PROBLEM:
Quote the lines that run from the line containing "for path, value" down to the line containing "scene.view_settings.keyframe_insert(path, frame=frame(t))". Include both of those lines, reproduce each exactly, and omit everything else.

── RAW DATA

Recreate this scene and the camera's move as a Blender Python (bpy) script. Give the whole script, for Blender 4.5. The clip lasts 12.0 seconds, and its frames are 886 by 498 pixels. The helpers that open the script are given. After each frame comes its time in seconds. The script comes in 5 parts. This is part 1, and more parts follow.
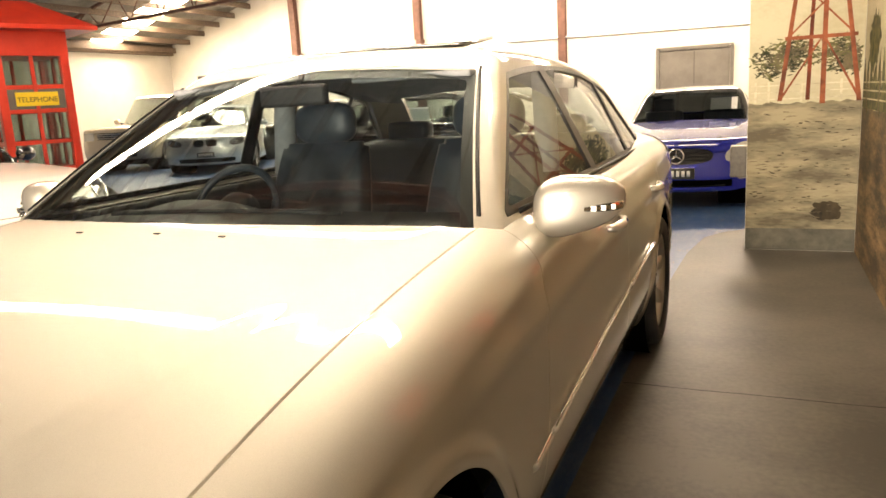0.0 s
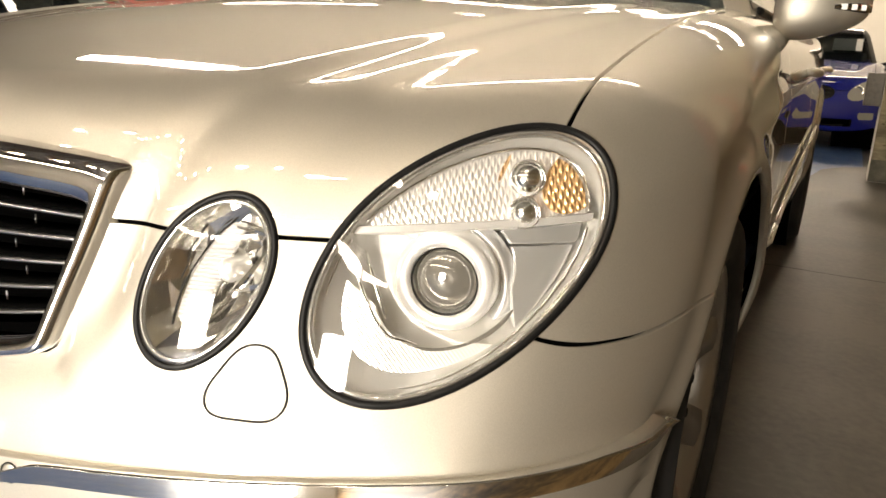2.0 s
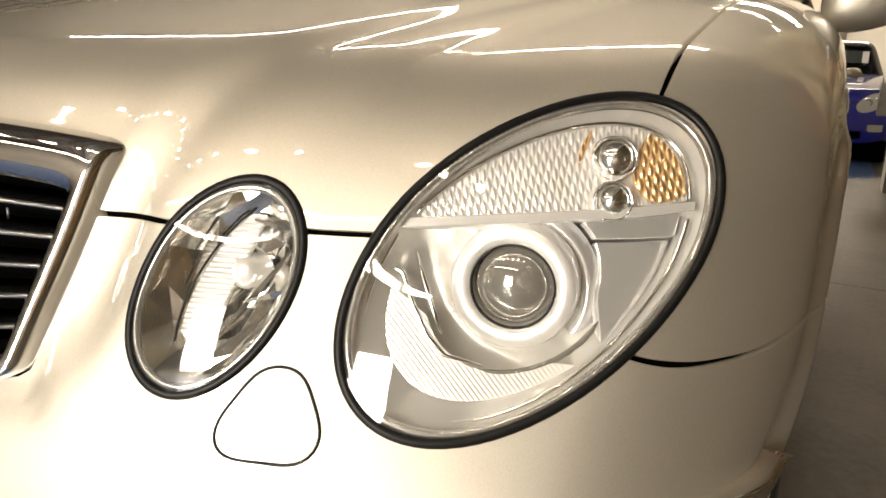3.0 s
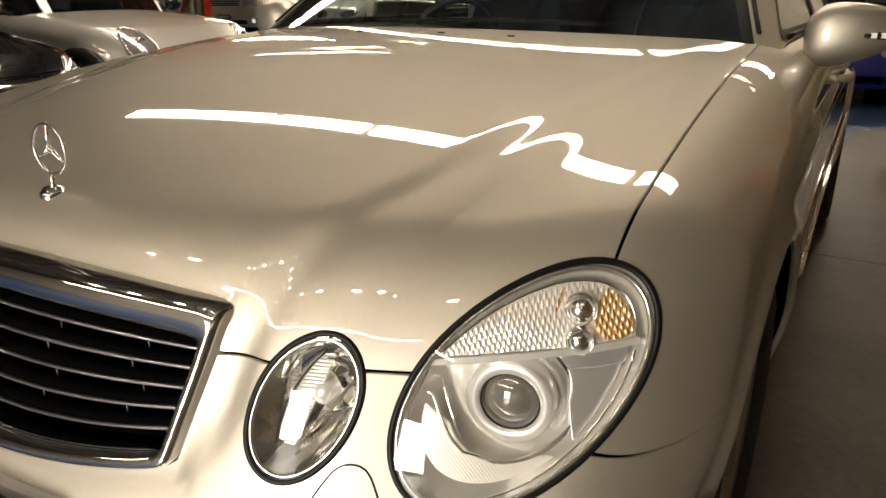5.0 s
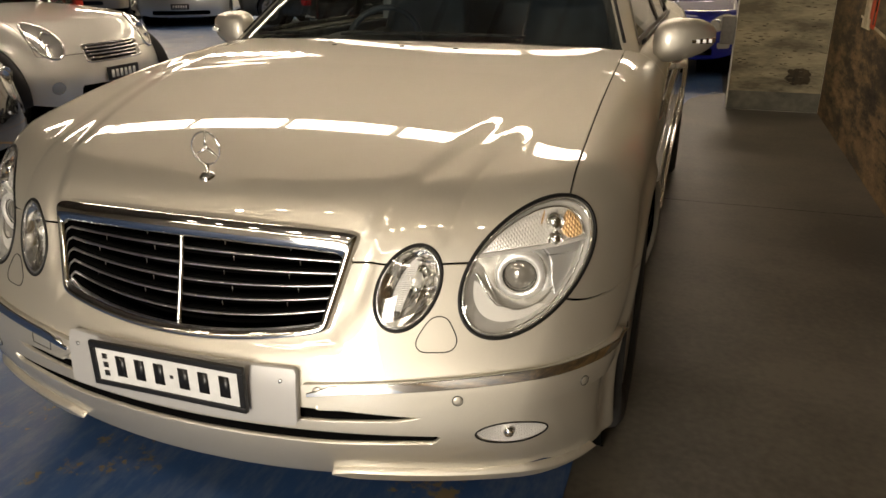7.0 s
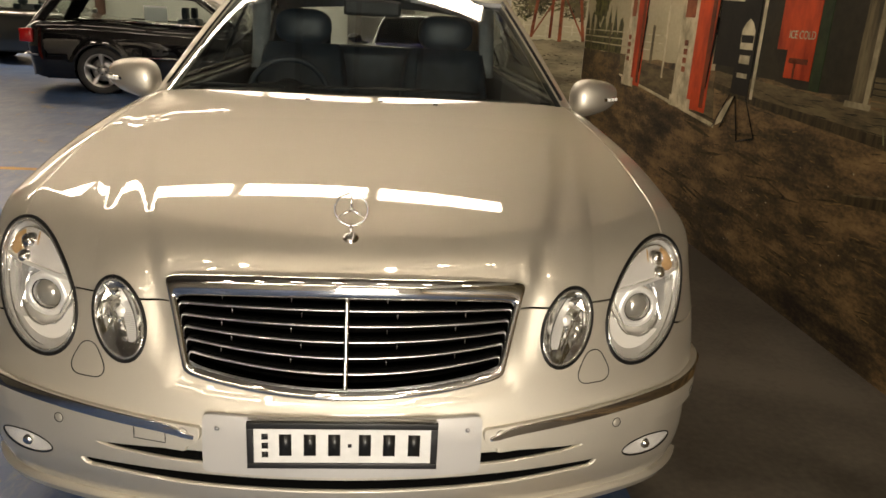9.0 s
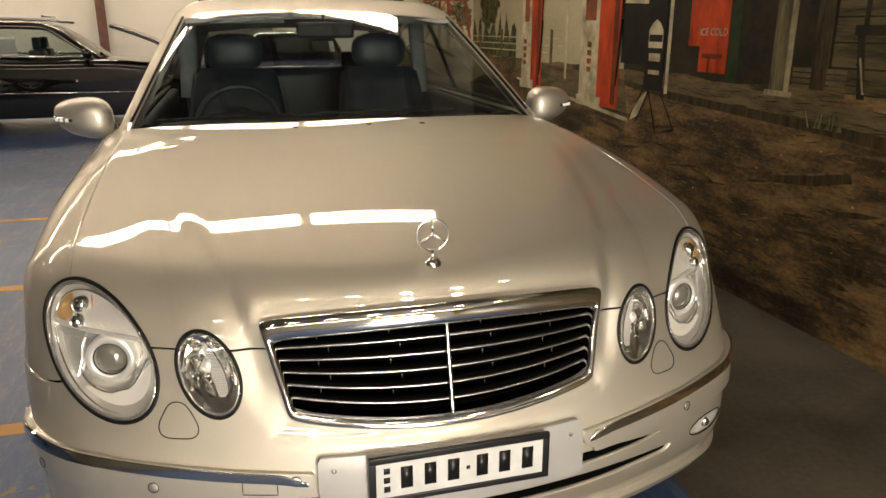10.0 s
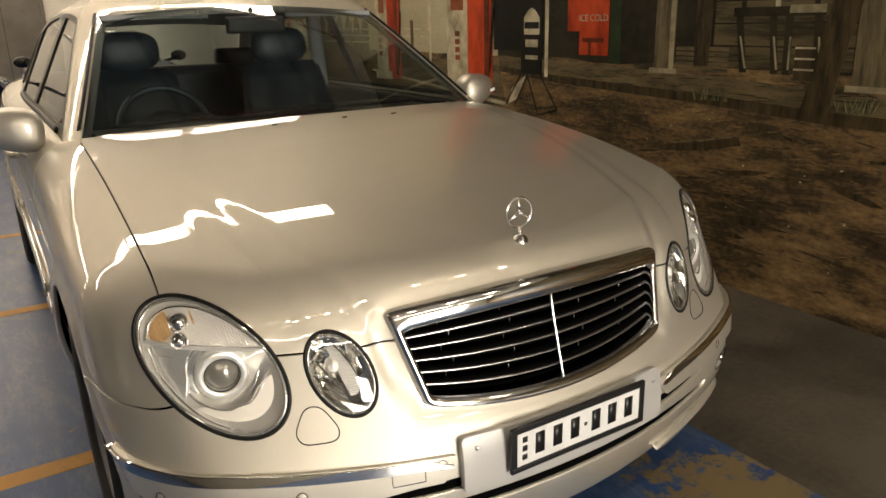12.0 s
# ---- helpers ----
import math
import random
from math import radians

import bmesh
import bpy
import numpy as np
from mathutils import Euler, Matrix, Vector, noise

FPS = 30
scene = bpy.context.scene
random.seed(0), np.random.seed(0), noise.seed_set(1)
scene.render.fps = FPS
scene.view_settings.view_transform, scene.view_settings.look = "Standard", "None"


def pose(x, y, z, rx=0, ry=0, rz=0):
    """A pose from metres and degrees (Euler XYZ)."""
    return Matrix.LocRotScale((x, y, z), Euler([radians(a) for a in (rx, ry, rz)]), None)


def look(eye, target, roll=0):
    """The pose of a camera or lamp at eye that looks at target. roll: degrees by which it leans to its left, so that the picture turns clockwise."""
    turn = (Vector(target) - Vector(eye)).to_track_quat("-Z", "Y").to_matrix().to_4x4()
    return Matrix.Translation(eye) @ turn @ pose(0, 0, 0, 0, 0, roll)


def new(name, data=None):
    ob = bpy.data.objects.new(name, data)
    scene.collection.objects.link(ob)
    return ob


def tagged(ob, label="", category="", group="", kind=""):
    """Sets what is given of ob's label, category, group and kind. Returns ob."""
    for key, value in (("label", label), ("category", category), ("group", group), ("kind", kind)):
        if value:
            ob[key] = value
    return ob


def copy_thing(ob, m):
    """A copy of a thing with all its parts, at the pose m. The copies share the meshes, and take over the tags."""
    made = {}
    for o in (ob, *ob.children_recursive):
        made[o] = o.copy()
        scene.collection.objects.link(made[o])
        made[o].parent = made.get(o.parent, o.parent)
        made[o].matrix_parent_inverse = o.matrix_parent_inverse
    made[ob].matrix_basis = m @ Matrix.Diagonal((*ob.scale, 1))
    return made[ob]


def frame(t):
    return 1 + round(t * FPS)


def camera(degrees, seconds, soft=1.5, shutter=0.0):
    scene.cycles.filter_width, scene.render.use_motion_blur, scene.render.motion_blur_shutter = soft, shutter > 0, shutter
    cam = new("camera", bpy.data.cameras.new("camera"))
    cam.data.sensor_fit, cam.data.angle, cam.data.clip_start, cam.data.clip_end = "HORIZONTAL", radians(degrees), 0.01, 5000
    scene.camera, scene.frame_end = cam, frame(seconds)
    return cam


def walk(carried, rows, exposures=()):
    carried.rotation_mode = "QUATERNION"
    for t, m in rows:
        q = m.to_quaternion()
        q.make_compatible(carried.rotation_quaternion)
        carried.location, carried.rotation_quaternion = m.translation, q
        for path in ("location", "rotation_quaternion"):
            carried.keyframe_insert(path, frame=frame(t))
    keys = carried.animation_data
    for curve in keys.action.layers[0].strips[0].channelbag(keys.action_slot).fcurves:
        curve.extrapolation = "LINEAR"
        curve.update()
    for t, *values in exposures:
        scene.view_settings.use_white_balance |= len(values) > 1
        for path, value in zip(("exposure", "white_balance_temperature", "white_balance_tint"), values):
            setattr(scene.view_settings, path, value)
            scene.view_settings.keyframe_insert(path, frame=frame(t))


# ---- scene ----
cam = camera(61.8, 12.0, soft=1.6)
PATH = [
    (0, (1.352, -0.046, 1.266), (0.565, 1.751, 0.875), -3.2),
    (0.4, (1.292, -0.185, 1.245), (0.496, 1.590, 0.778), -2.3),
    (0.8, (1.293, -0.309, 1.234), (0.409, 1.395, 0.674), -0.6),
    (1, (1.297, -0.351, 1.177), (0.334, 1.299, 0.585), -1.2),
    (1.5, (1.190, -0.373, 0.996), (0.231, 1.276, 0.394), 1.9),
    (2, (1.031, -0.340, 0.872), (0.129, 1.365, 0.342), 2.3),
    (2.5, (0.936, -0.283, 0.814), (0.035, 1.438, 0.337), 2.0),
    (4.5, (0.902, -0.218, 0.878), (-0.008, 1.462, 0.290), 2.3),
    (5, (1.007, -0.400, 1.091), (0.066, 1.239, 0.438), 0.0),
    (5.5, (1.106, -0.599, 1.180), (0.114, 0.966, 0.426), -1.1),
    (6, (1.187, -0.776, 1.224), (0.214, 0.824, 0.524), 0.3),
    (6.5, (1.157, -0.946, 1.253), (0.355, 0.769, 0.608), -0.6),
    (7, (1.016, -1.113, 1.258), (0.403, 0.649, 0.536), -0.4),
    (8.8, (0.161, -1.344, 1.310), (0.303, 0.547, 0.675), 1.3),
    (9, (0.070, -1.350, 1.298), (0.233, 0.550, 0.694), 3.1),
    (9.3, (-0.066, -1.319, 1.295), (0.183, 0.595, 0.769), 1.5),
    (9.5, (-0.182, -1.300, 1.310), (0.185, 0.598, 0.798), -0.8),
    (10, (-0.404, -1.293, 1.320), (0.116, 0.551, 0.745), -0.1),
    (10.5, (-0.649, -1.304, 1.342), (0.149, 0.430, 0.744), 1.2),
    (11, (-0.854, -1.238, 1.302), (-0.028, 0.484, 0.709), -0.8),
    (11.5, (-1.021, -1.087, 1.315), (-0.015, 0.536, 0.720), -1.7),
    (12, (-1.027, -1.087, 1.317), (-0.018, 0.534, 0.719), -1.5),
]
walk(cam, [(t, look(eye, target, roll)) for t, eye, target, roll in PATH],
     [(0, 1.6, 9300, 17), (0.5, 1.55, 9300, 17), (1.5, 0.85, 8800, 16), (2.5, 0.5, 8400, 15), (4.5, 0.0, 8700, 15), (5.5, -0.25, 8700, 15), (9, -0.08, 9000, 15), (12, -0.10, 8700, 14)])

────

COMPLETE OUTPUT:
        for path, value in zip(("exposure", "white_balance_temperature", "white_balance_tint"), values):
            setattr(scene.view_settings, path, value)
            scene.view_settings.keyframe_insert(path, frame=frame(t))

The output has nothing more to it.